1) Da piazza studentesca tra le altre, piazza Verdi è ora unico luogo o quasi del centro città rimasto per stare assieme la sera non chiusi in un locale; 2) Una chiara strategia poliziale che ha inserito in questa zona una popolazione che i sociologi direbbero ‘marginale’, fatta di venditori ambulanti e spacciatori, spingendola via e concentrandola qui; 3) Una continuità delle retoriche del degrado sui media e delle ordinanze amministrative; 4) Il tentativo claudicante di aprire all’esterno il teatro comunale (anche qui, a proposito di mobilità, da ricordare la piazza Verdi trasformata nel 2014 in parcheggio di auto blu e di lusso per una Prima del teatro, coi ricconi scesi dai colli per andare a teatro e temporaneamente così conquistare la piazza); 5) Una avvenuta e completa pedonalizzazione; 6) La sostituzione del posto di vigili urbani sotto al portico con la sede di un Comitato; 7) Mentre permanente è rimasta la presenza dei blindati all’angolo della piazza, presidio militare del territorio ‘inutile’ concretamente ma eloquente simbolicamente; 8) L’apertura di nuovi locali costosi e bar hipster in tutta l’area, culminata con una nuova immensa pacchianata che ha sostituito il bar studentesco Le Scuderie con un nuovo pezzo della city of food. E si potrebbero portare tanti altri esempi…

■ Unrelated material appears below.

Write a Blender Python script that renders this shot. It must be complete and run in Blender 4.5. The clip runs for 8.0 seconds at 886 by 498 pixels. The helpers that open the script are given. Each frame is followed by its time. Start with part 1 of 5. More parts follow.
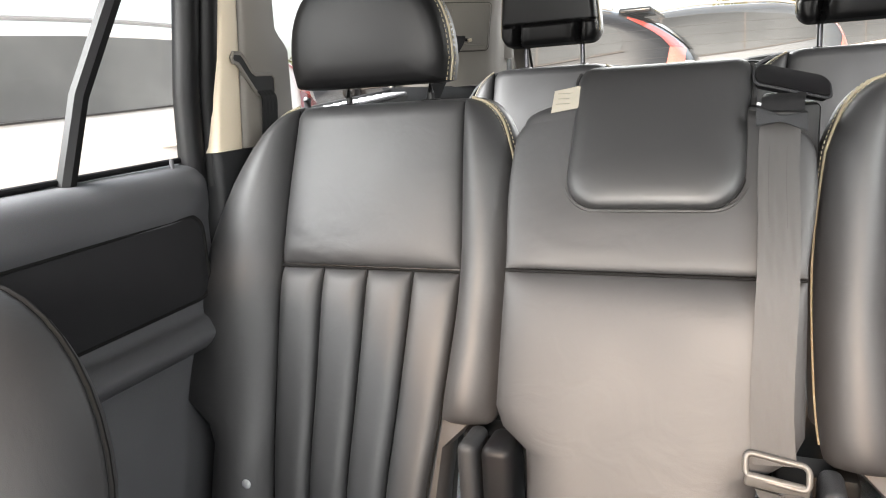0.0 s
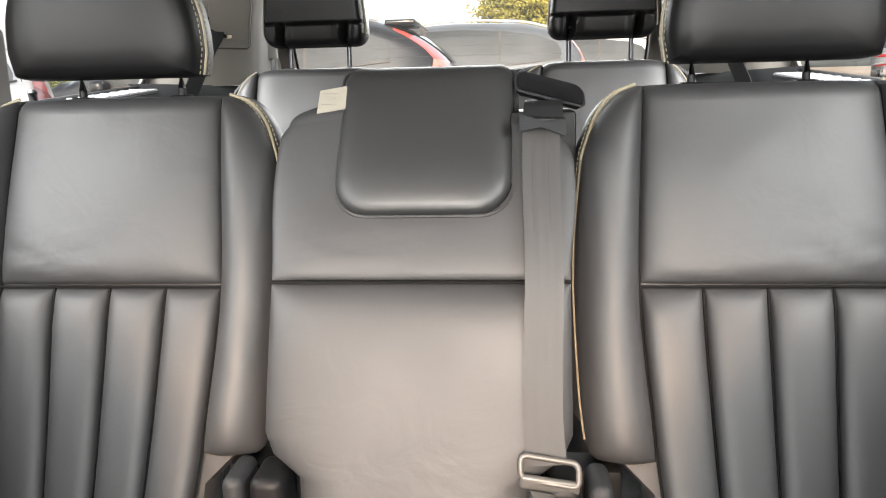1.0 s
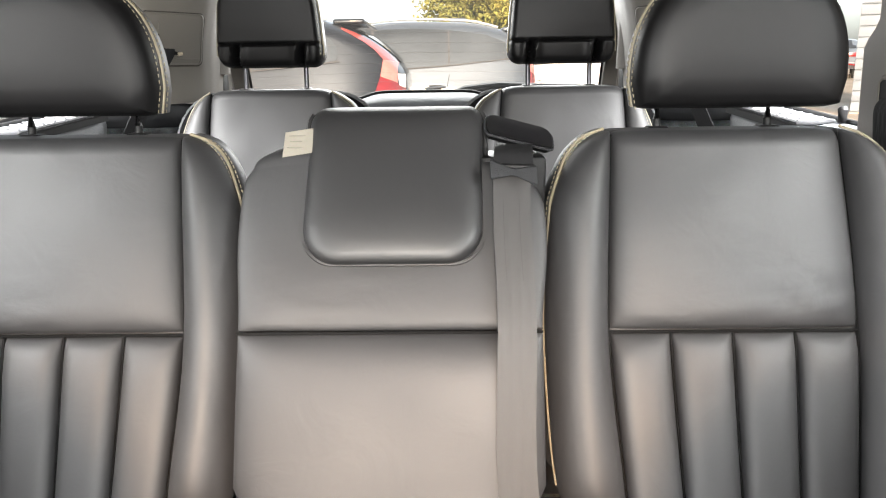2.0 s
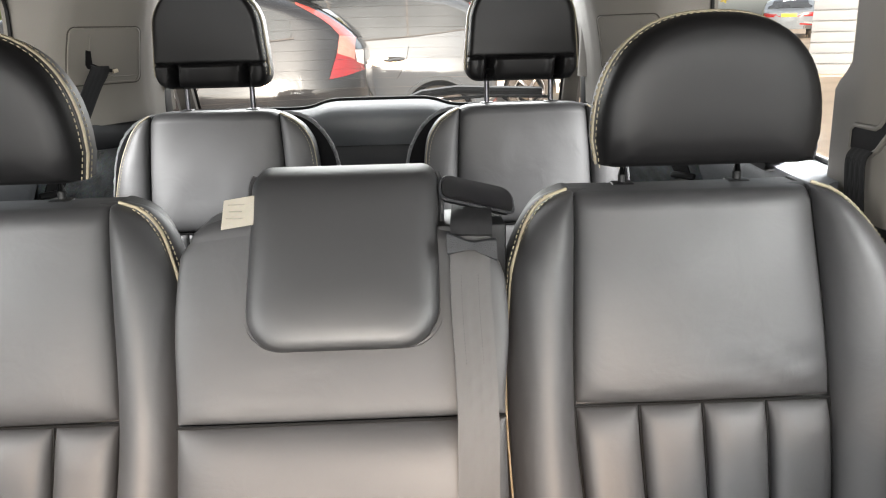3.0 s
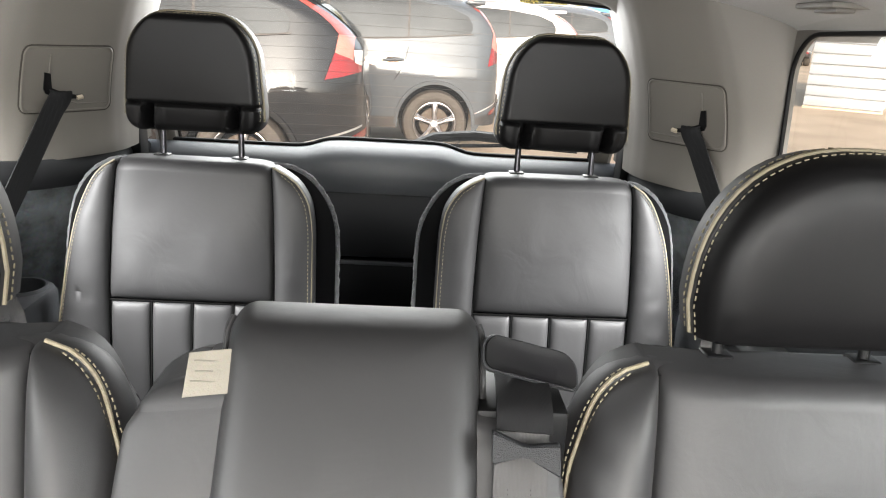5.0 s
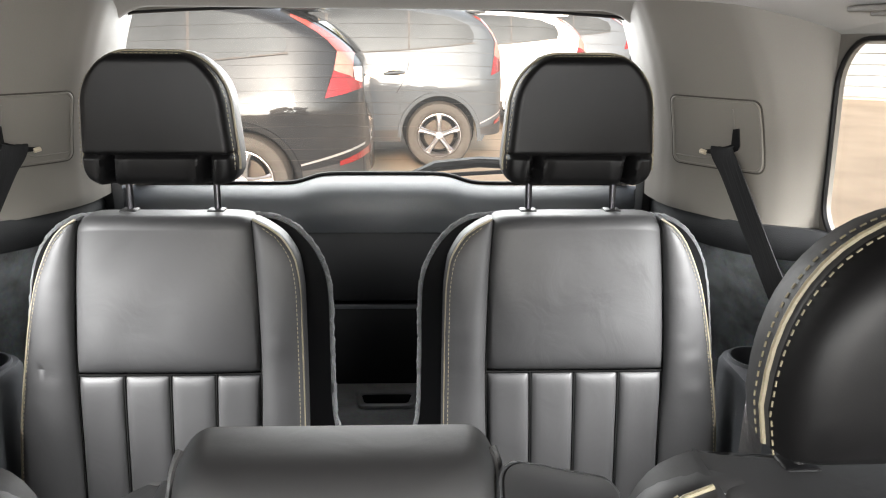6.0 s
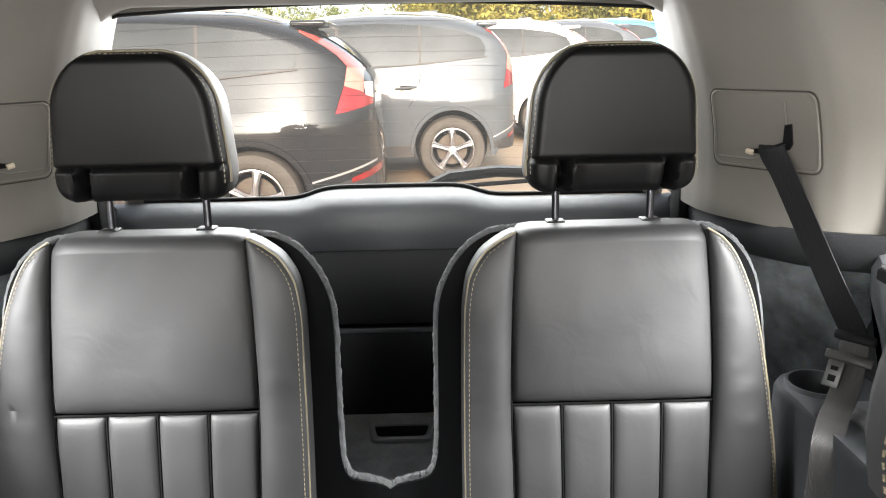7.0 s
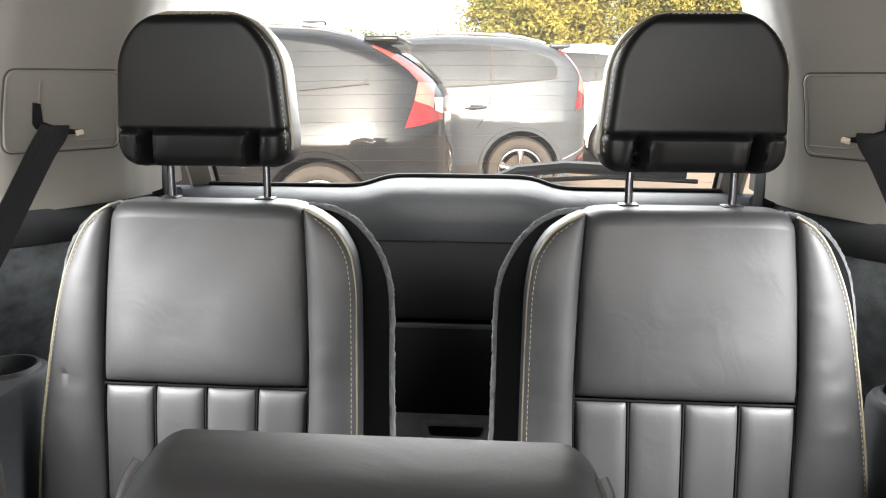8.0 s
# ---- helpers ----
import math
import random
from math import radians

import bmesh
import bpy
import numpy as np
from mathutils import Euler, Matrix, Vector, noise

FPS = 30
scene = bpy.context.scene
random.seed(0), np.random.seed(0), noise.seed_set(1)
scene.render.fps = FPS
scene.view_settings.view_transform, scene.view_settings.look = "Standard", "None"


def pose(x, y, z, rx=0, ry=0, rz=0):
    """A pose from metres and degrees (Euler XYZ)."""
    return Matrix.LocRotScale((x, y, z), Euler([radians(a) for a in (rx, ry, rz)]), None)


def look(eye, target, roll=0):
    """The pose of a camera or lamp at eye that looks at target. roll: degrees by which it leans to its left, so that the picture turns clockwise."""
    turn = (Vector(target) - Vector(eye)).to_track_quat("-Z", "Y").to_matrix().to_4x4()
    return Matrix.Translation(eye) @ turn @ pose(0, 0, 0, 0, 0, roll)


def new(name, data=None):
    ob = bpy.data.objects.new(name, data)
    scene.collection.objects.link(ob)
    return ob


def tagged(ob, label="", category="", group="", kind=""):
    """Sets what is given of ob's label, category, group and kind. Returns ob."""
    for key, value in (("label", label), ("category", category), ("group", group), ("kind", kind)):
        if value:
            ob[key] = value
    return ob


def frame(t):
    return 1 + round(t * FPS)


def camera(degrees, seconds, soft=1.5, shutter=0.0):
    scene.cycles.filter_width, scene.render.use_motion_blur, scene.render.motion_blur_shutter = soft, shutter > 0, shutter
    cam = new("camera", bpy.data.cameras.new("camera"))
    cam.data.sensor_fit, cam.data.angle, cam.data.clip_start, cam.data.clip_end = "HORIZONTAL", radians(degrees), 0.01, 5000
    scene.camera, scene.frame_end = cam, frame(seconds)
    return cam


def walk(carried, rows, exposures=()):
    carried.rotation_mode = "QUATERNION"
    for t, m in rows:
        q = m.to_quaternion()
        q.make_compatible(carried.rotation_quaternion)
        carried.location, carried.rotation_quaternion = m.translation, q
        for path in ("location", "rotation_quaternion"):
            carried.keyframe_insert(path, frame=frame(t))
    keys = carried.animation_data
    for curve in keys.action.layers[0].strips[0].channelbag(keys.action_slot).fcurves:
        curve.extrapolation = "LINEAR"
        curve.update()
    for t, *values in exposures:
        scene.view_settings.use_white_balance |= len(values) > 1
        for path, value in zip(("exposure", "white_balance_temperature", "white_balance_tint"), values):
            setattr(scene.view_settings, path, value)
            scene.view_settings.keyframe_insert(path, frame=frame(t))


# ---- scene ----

Il punto su cui val la pena soffermarsi, come ipotesi, è comunque che dopo la rottura del 2013 si sia progressivamente ricomposta una governance nell’area. Se dunque un suo Governo (quindi, semplificando, una sua gestione ‘dall’alto’, fatta di atti amministrativi e legislativi del Comune e gestione della Questura) è fallito, ecco la governance. Ossia una strategia che include privati e pezzi di ‘società civile’ nel prisma governamentale. Ecco allora che questa strategia arriva simbolicamente all’apice coi container impiantati al centro della piazza. Dalla cui torretta si possono guardare i vari murales su piazza Verdi e via Zamboni, segno ancora tangibile di una presenza politica, e di un’onda lunga del rapporto di forza accumulato negli anni, monito di una potenziale minaccia.
Questa nuova produzione di spazio via container, proprio nell’immaginare di inserire una torretta (al contempo dispositivo militare per il controllo del territorio e segno archetipico di possibilità di, dall’alto, poter ‘vedere di più’), mostra tuttavia la sua debolezza. Quel territorio che sfuggiva di mano ai poteri cittadini nel 2013, che ancora si incendiava nella notte dei tornelli, presenta oggi condizioni nuove per ri-pensare e agire un conflitto urbano su una nuova scala. Più alta. Quindi più perturbante. E potenzialmente più potente.
Qui si può aprire una nuova immaginazione e suggestioni, e una nuova pratica antagonista in grado di aggredire i processi in corso. Per sabotarli, in parte. Deviarli verso altri fini, laddove possibile. O semplicemente per starci dentro e contro, cogliendone le possibilità di rottura e indagandone gli spazi per la costruzione di autonomia. Quale pratica antagonista dunque dentro questo mobile urbanism? Come si lotta nella piazza dei container? Come si può vivere meglio nella piazza dei container? È possibile un loro contro-uso? Qui non si tratta (solo) di capire politicamente se e cosa, se e quali forze ci sono, per vivere e agire antagonisticamente quel territorio oggi. C’è in ballo anche la possibilità di elaborare strategie politiche e d’intervento in una città e un mondo che muta veloce. Tutte domande e nodi assolutamente aperti. E da sciogliere nella produzione di nuove dinamiche di conflitto sociale.